— Start of INFORMATION PROVIDED —

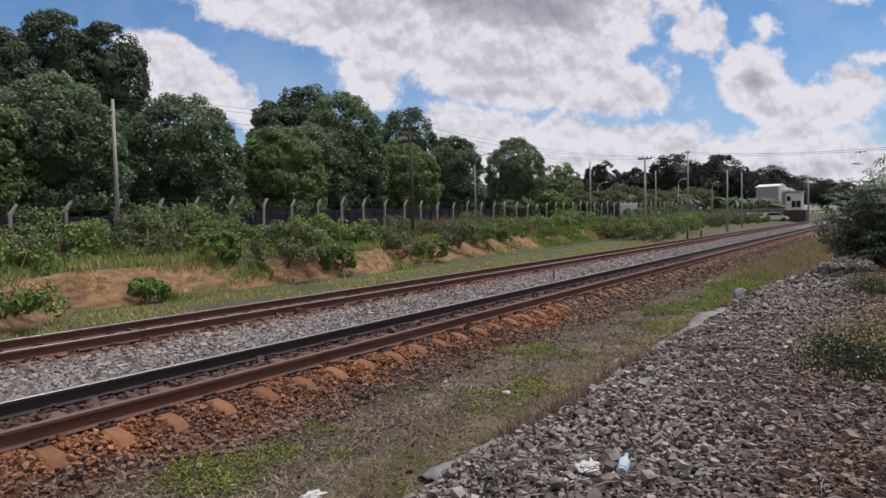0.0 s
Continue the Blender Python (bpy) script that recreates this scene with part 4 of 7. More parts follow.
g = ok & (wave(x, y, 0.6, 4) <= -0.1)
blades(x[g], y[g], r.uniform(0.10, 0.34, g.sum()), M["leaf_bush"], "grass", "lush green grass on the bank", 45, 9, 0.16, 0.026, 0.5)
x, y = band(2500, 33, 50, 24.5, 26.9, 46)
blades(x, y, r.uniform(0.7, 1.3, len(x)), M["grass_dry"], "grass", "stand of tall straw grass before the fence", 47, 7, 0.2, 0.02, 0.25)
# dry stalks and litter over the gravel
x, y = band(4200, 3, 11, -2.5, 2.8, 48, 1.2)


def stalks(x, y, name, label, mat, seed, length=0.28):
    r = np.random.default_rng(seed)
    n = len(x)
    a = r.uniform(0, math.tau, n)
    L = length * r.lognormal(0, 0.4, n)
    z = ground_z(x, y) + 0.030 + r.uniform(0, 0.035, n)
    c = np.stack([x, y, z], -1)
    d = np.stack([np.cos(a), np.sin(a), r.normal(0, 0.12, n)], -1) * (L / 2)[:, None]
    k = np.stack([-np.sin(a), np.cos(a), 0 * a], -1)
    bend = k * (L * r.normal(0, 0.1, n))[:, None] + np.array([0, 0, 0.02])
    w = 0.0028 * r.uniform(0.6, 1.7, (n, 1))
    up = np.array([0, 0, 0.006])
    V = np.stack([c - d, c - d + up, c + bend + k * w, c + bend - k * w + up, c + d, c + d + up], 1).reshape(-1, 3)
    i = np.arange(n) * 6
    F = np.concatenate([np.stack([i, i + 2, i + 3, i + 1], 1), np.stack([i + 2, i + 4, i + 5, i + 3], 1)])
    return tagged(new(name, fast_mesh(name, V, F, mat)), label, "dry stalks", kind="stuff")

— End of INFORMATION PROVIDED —

[WHAT IS EXPECTED] Omitting all pictures, restate exactly the lines of the material from its start through the line that contains "x, y = band(4200, 3, 11, -2.5, 2.8, 48, 1.2)".

[ANSWER BELOW]
0.0 s
Continue the Blender Python (bpy) script that recreates this scene with part 4 of 7. More parts follow.
g = ok & (wave(x, y, 0.6, 4) <= -0.1)
blades(x[g], y[g], r.uniform(0.10, 0.34, g.sum()), M["leaf_bush"], "grass", "lush green grass on the bank", 45, 9, 0.16, 0.026, 0.5)
x, y = band(2500, 33, 50, 24.5, 26.9, 46)
blades(x, y, r.uniform(0.7, 1.3, len(x)), M["grass_dry"], "grass", "stand of tall straw grass before the fence", 47, 7, 0.2, 0.02, 0.25)
# dry stalks and litter over the gravel
x, y = band(4200, 3, 11, -2.5, 2.8, 48, 1.2)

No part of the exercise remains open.